→ **PROBLEM DETAILS**: Make an exact copy of the data below, leaving out every picture.

→ **INFORMATION PROVIDED**:
--- --- ---

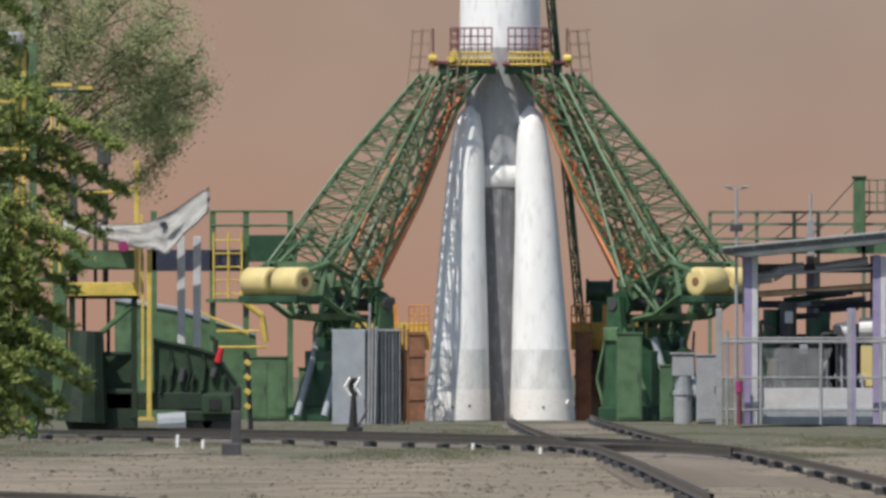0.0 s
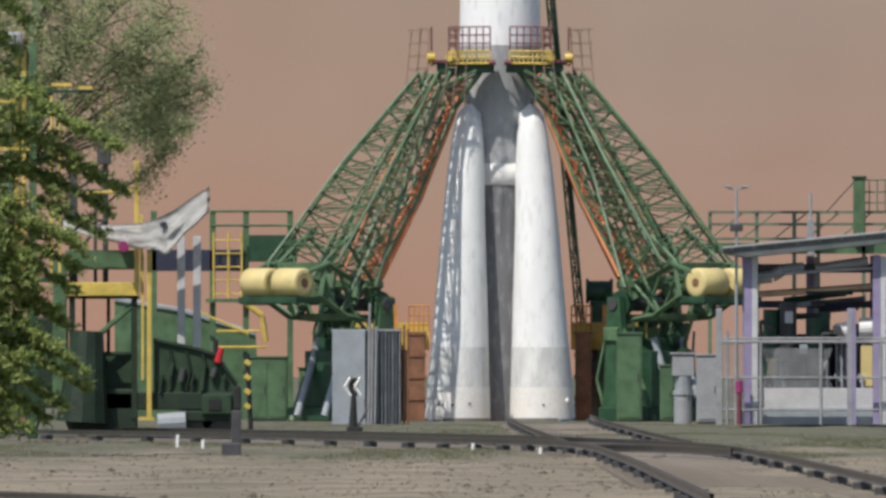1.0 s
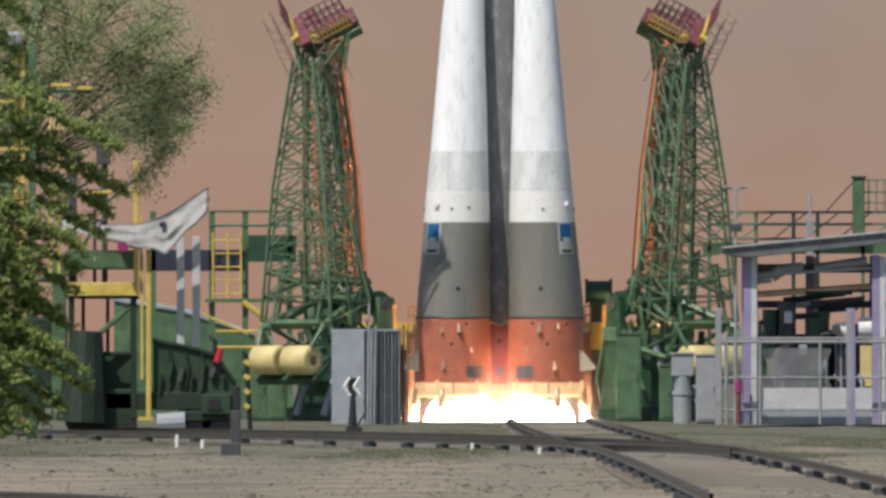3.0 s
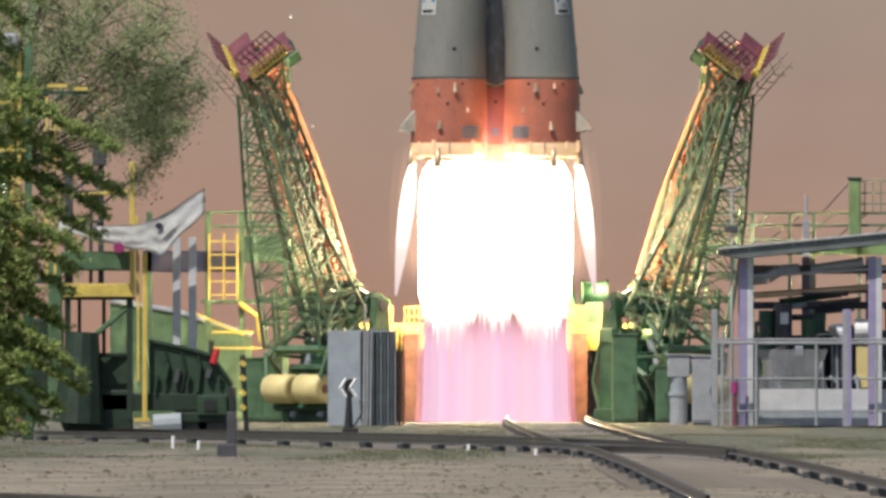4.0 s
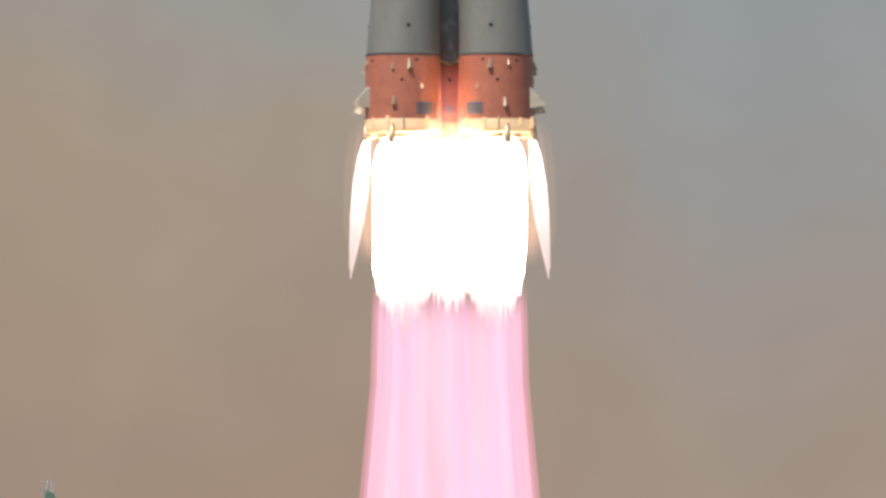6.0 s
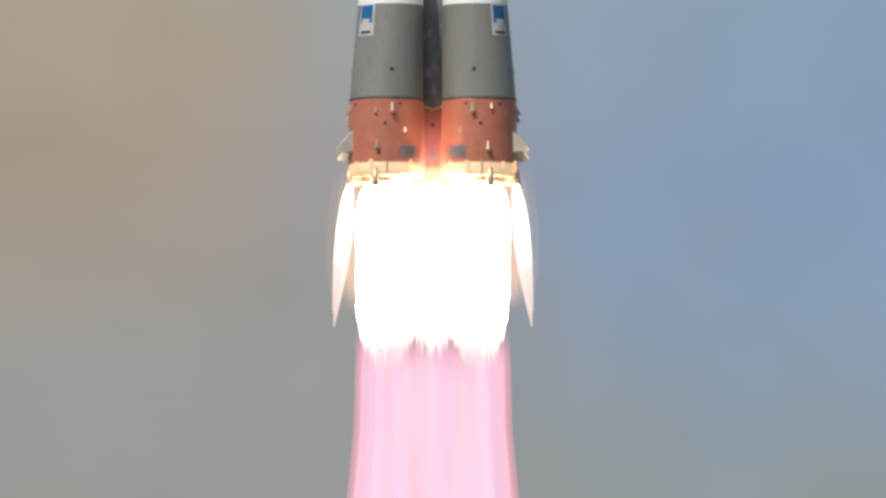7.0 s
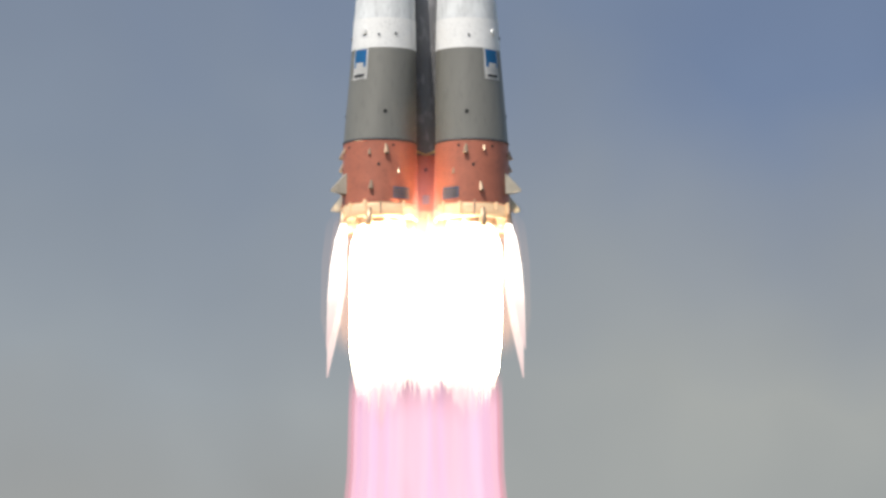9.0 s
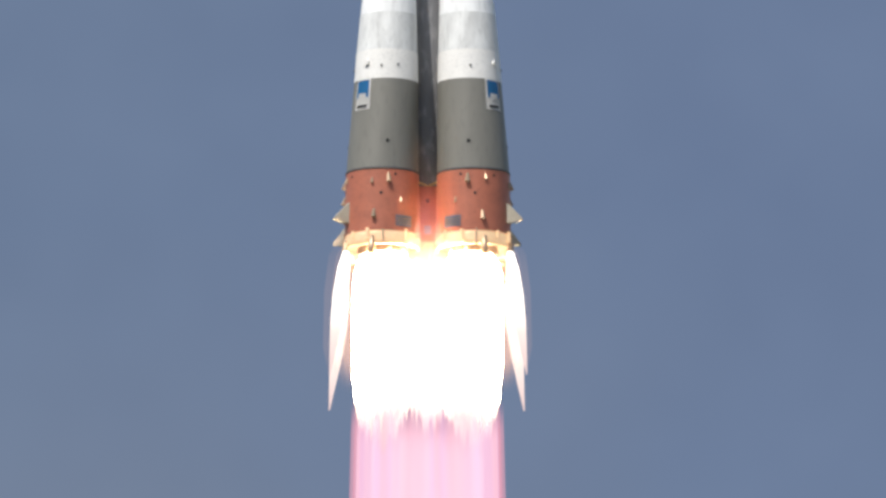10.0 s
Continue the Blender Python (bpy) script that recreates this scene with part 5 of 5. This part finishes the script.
tufts(9000, 11)
stones(9000, 12)
# ---------------------------------------------------------------- what moves
RISE = [(0, -6.35), (0.7, -6.35), (1, -6.27), (1.5, -5.63), (2, -4.14), (2.5, -2.02), (2.7, -0.95), (3.3, 3.03), (3.8, 7.63), (4, 9.61),
        (4.5, 14.93), (5, 21.73), (5.5, 28.93), (5.7, 32.02), (6, 36.91), (6.5, 45.68), (7, 55.26), (7.5, 65.63), (8, 76.80), (8.5, 88.77),
        (9, 101.54), (9.5, 115.11), (10, 129.48)]
OPENING = [(0, 0), (0.8, 0), (1, 0.5), (1.5, 3.6), (2, 10.2), (2.5, 22.2), (2.7, 29.5), (3.2, 48), (3.5, 56), (3.8, 59), (10, 59)]


def motions():
    # from the seventh second on the rocket slowly rolls about its long axis
    for ob in (rocket, flame):
        walk(ob, [(t, pose(0, 0, z, 0, 0, 0 if t < 7 else 0.05 * (t - 7) ** 2)) for t, z in RISE])
    for k, ob in enumerate(ARMS):
        az = 45 + 90 * k
        c, s = math.cos(radians(az)), math.sin(radians(az))
        walk(ob, [(t, pose(-HINGE_R * c, -HINGE_R * s, HINGE_Z, 0, -a, az)) for t, a in OPENING])
    walk(mast, [(t, pose(2.95, 3.6, 3.6, -a)) for t, a in ((0, 0), (2.5, 0), (3.0, 18), (3.6, 62), (4.0, 70), (10, 70))])
    for ob, x, y, z, t0 in ICE:
        walk(ob, [(0, pose(x, y, -3)), (t0 - 0.9, pose(x, y, -3))] + [(t0 + 0.2 * k, pose(x + 0.3 * k, y, z - 0.9 * k - 0.19 * k * k, 50 * k, 30 * k)) for k in range(8)] + [(t0 + 2.2, pose(x, y, -3)), (10, pose(x, y, -3))])
    walk(puff, [(0, pose(5.6, 9, -4)), (3.7, pose(5.6, 9, -4)), (4.5, pose(5.5, 9, 5.0, 0, 8, 20)), (5.0, pose(7.0, 10, 4.0, 0, 20, 40)), (6, pose(9.0, 12, 1.0, 0, 70, 60)), (10, pose(12.0, 14, 0.5, 0, 80, 60))])


motions()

--- --- ---

→ **SOLUTION FOR THIS PROBLEM**:
0.0 s
1.0 s
3.0 s
4.0 s
6.0 s
7.0 s
9.0 s
10.0 s
Continue the Blender Python (bpy) script that recreates this scene with part 5 of 5. This part finishes the script.
tufts(9000, 11)
stones(9000, 12)
# ---------------------------------------------------------------- what moves
RISE = [(0, -6.35), (0.7, -6.35), (1, -6.27), (1.5, -5.63), (2, -4.14), (2.5, -2.02), (2.7, -0.95), (3.3, 3.03), (3.8, 7.63), (4, 9.61),
        (4.5, 14.93), (5, 21.73), (5.5, 28.93), (5.7, 32.02), (6, 36.91), (6.5, 45.68), (7, 55.26), (7.5, 65.63), (8, 76.80), (8.5, 88.77),
        (9, 101.54), (9.5, 115.11), (10, 129.48)]
OPENING = [(0, 0), (0.8, 0), (1, 0.5), (1.5, 3.6), (2, 10.2), (2.5, 22.2), (2.7, 29.5), (3.2, 48), (3.5, 56), (3.8, 59), (10, 59)]


def motions():
    # from the seventh second on the rocket slowly rolls about its long axis
    for ob in (rocket, flame):
        walk(ob, [(t, pose(0, 0, z, 0, 0, 0 if t < 7 else 0.05 * (t - 7) ** 2)) for t, z in RISE])
    for k, ob in enumerate(ARMS):
        az = 45 + 90 * k
        c, s = math.cos(radians(az)), math.sin(radians(az))
        walk(ob, [(t, pose(-HINGE_R * c, -HINGE_R * s, HINGE_Z, 0, -a, az)) for t, a in OPENING])
    walk(mast, [(t, pose(2.95, 3.6, 3.6, -a)) for t, a in ((0, 0), (2.5, 0), (3.0, 18), (3.6, 62), (4.0, 70), (10, 70))])
    for ob, x, y, z, t0 in ICE:
        walk(ob, [(0, pose(x, y, -3)), (t0 - 0.9, pose(x, y, -3))] + [(t0 + 0.2 * k, pose(x + 0.3 * k, y, z - 0.9 * k - 0.19 * k * k, 50 * k, 30 * k)) for k in range(8)] + [(t0 + 2.2, pose(x, y, -3)), (10, pose(x, y, -3))])
    walk(puff, [(0, pose(5.6, 9, -4)), (3.7, pose(5.6, 9, -4)), (4.5, pose(5.5, 9, 5.0, 0, 8, 20)), (5.0, pose(7.0, 10, 4.0, 0, 20, 40)), (6, pose(9.0, 12, 1.0, 0, 70, 60)), (10, pose(12.0, 14, 0.5, 0, 80, 60))])


motions()